Os ares latinos de Barcelona desanuviaram-lhe o nevoeiro que cobriam os anteriores filmes londrinos (Match Point, Scoop e Cassandra Dream’s), muito mais sombrios. Vicky Cristina Barcelona, é um filme solar, que se anuncia logo no genérico pela música da banda Giulia & Los Tellarini, que editaram em 2007, o primeiro CD que se chama Eusébio. As duas turistas americanas (Johanson e Hall) do título, chegam de férias a Barcelona. Uma é loura, anda em busca de experiências amorosas e de encontrar o seu talento (o seu leitmotiv de sempre), a outra é morena, muito certinha, tem casamento marcado, e uma dissertação de mestrado sobre cultura catalã. O caos e a ordem unidas numa amizade, que não é balançada pela proposta frontal de Javier Bardem de irem os três para a cama, em Oviedo. O que a uma soa a atrevimento, a outra a aventura. O triângulo amoroso torna-se quadrado, quando entra em cena o furacão-latino Penélope, ex-mulher e grande inspiração do artista sedutor.

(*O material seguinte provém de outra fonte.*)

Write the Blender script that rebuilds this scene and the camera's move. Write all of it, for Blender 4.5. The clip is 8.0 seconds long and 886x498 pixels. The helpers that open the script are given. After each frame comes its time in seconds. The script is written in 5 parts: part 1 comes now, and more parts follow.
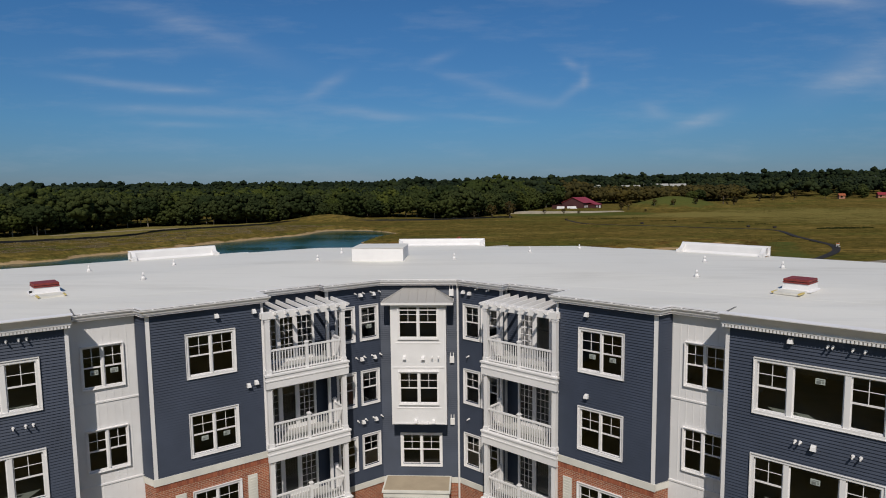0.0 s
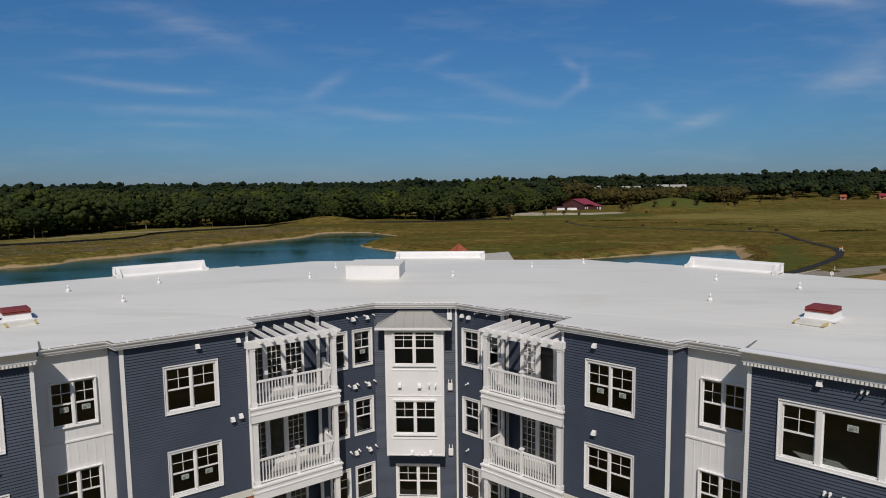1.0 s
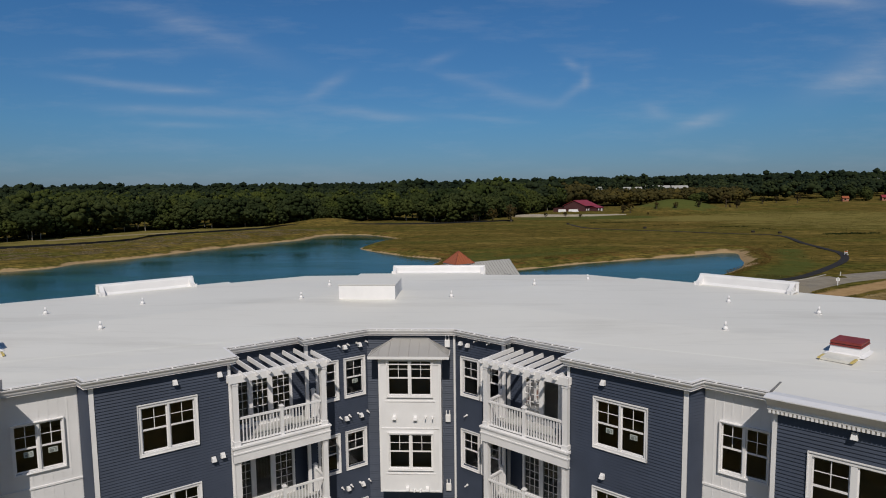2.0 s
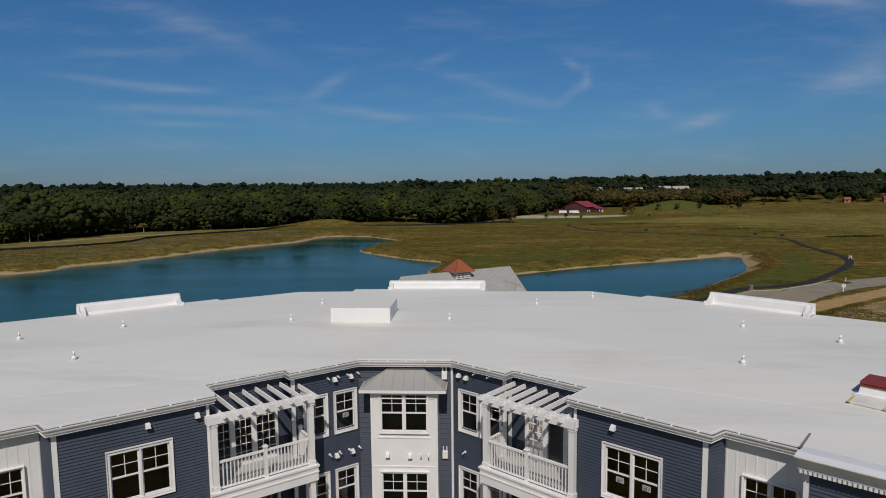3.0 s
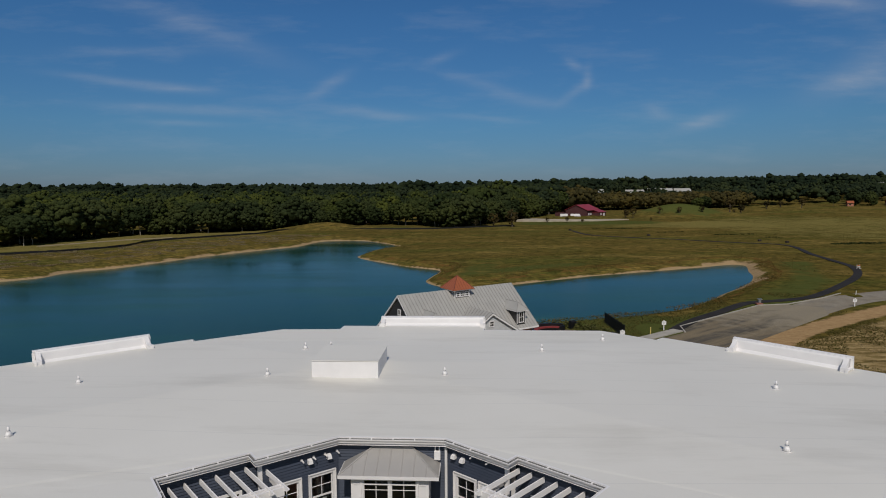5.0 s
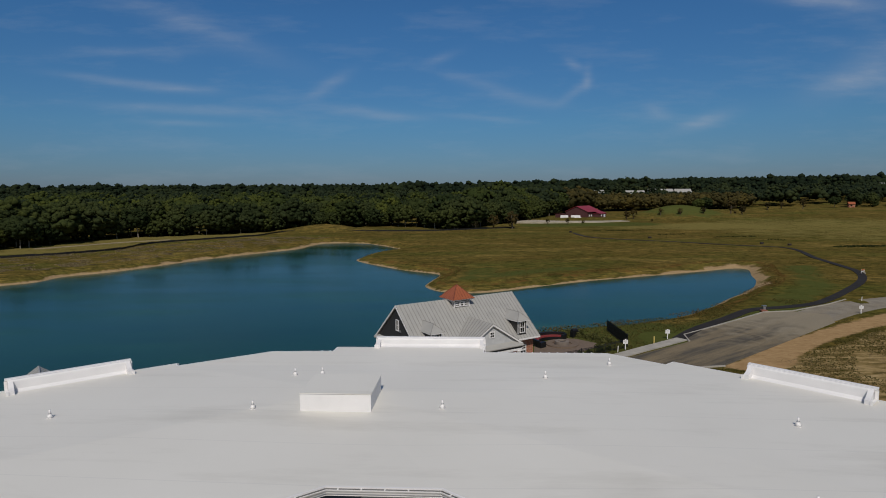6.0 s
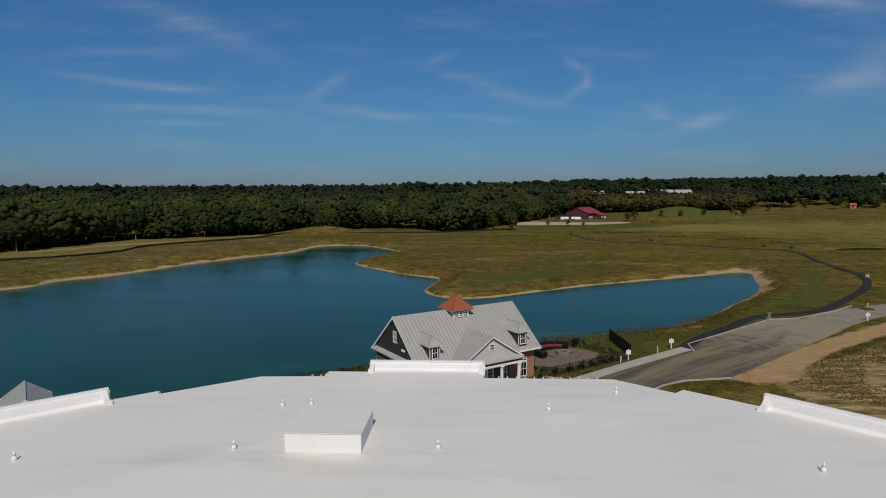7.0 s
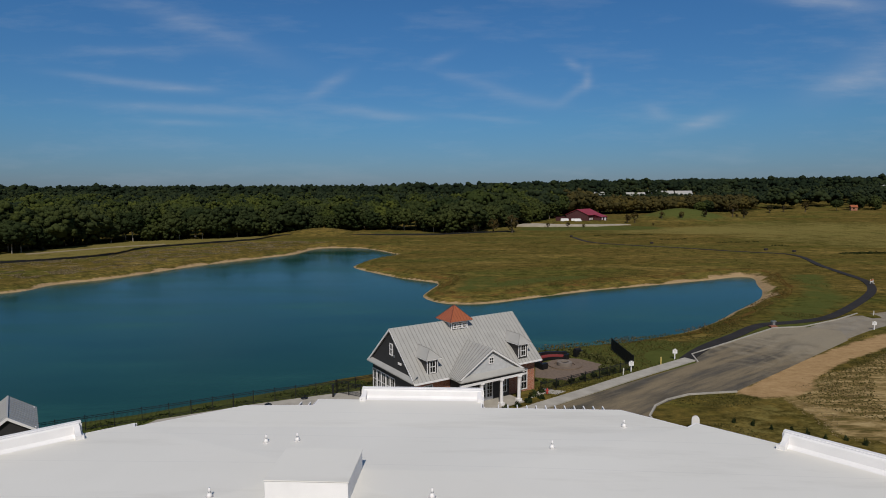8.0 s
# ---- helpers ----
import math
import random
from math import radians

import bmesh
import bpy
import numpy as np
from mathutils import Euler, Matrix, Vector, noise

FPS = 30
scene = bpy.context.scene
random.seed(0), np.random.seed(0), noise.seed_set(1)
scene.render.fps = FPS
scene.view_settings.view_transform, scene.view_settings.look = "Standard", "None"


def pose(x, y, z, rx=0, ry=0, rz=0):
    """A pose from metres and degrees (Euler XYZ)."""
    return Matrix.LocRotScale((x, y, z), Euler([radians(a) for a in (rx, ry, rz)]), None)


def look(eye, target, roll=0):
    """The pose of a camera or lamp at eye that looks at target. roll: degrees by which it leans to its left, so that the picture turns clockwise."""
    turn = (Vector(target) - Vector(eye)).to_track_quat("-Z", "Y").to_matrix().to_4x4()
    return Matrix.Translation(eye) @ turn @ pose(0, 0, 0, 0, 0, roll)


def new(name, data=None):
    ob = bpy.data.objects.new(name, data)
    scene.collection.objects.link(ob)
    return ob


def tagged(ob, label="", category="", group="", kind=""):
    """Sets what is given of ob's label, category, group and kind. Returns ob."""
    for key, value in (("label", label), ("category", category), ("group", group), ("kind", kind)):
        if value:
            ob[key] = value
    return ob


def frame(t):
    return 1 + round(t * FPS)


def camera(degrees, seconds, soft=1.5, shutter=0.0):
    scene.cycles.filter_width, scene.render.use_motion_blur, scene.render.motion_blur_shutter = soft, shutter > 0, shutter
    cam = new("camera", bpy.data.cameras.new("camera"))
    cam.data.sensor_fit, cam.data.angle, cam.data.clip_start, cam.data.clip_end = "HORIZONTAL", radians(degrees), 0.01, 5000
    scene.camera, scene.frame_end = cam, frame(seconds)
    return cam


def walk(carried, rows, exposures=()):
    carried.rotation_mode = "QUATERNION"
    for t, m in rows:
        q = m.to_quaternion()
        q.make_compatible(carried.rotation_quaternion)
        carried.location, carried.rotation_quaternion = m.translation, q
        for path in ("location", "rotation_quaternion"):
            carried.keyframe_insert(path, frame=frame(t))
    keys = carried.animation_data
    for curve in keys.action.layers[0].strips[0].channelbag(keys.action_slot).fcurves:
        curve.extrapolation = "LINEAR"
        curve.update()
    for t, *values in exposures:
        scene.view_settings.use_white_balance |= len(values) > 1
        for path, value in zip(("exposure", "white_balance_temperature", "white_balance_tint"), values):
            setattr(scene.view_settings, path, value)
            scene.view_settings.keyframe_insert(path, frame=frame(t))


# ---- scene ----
from mathutils.geometry import intersect_ray_tri, tessellate_polygon

cam = camera(71.9, 8.0, 1.0)
PATH = [
    (0, (0.434, -28.452, 16.932), (0.469, -26.462, 16.734), -0.7),
    (0.5, (0.502, -27.58, 17.325), (0.537, -25.59, 17.127), -0.7),
    (1, (0.580, -26.735, 17.709), (0.615, -24.745, 17.512), -0.7),
    (1.5, (0.675, -25.882, 18.104), (0.708, -23.892, 17.908), -0.7),
    (3, (0.943, -23.232, 19.387), (0.974, -21.242, 19.189), -0.6),
    (3.5, (1.030, -22.360, 19.812), (1.061, -20.370, 19.615), -0.5),
    (4, (1.108, -21.503, 20.261), (1.139, -19.512, 20.065), -0.5),
    (4.5, (1.187, -20.636, 20.710), (1.217, -18.646, 20.512), -0.4),
    (6, (1.405, -17.856, 21.999), (1.435, -15.866, 21.801), -0.4),
    (6.5, (1.499, -16.904, 22.439), (1.529, -14.914, 22.242), -0.4),
    (7, (1.603, -15.905, 22.902), (1.633, -13.915, 22.704), -0.4),
    (7.5, (1.710, -14.864, 23.362), (1.740, -12.874, 23.163), -0.4),
    (8, (1.811, -13.826, 23.798), (1.842, -11.837, 23.600), -0.3),
]
walk(cam, [(t, look(eye, target, roll)) for t, eye, target, roll in PATH],
     [(0, 0.04), (1.5, 0.0), (3.5, -0.15), (4.5, -0.2), (6, -0.21), (6.5, -0.2), (7, -0.09), (7.5, -0.02), (8, 0.02)])

# ---- world and sun ----
SUN_ELEVATION = radians(47)
SUN_TO = Vector((-0.038 * math.cos(SUN_ELEVATION), -0.999 * math.cos(SUN_ELEVATION), math.sin(SUN_ELEVATION)))


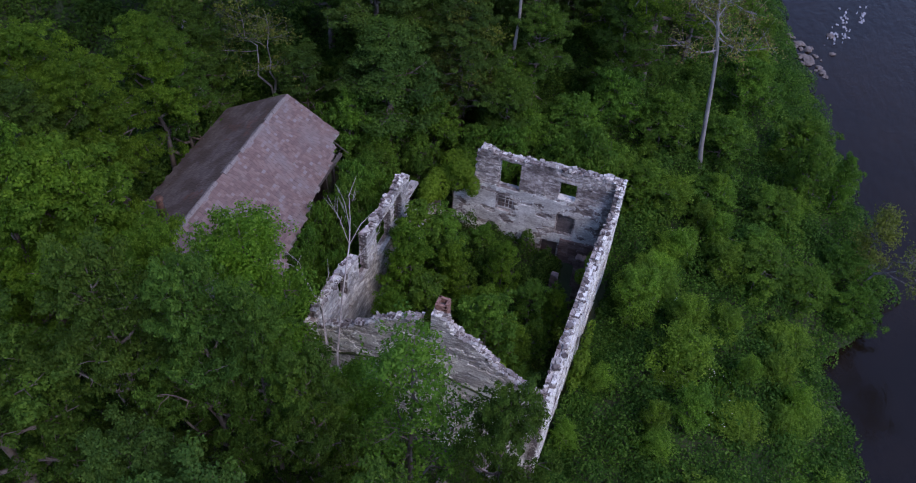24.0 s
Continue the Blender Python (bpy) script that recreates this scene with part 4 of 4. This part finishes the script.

Barcelona, terreno para toda a possibilidade de combinações amorosas, é pintada com cores quentes, muito vinho, Gaudi e guitarra flamenca. A arquitectura de Gaudi é usada para descrever o género humano. Sempre criaturas tão complexas e aparentemente instáveis que mal se compreende como podem ser funcionais. Há também o pai do pintor que é poeta, mas não quer mostrar a beleza dos seus poemas a um mundo que não o merece. O lado mais amargurado de Allen está presente, até nesta frugal comédia. Afinal, parece ser a mensagem, todos temos de escolher: ou a solidão ou o tédio. Mesmo com uma voz off narrativa (que nos filmes do Woody Allen fica sempre bem), mesmo com um cenário-cidade montada com clichés turísticos (Barcelona não é uma cidade-personagem, como o título deixa a entender, ou como já o foi Manhantan), mesmo com o beijo filmado em slow motion... Com os filmes do mais célebre dos nova-iorquinos continua-se a padecer do «síndrome-Cecília». Como a protagonista do Rosa Púrpura do Cairo: dá-nos sempre vontade de saltar para dentro do ecrã. Os filmes de Woody Allen... Mais um item a acrescentar à lista de coisas que fazem a vida valer a pena.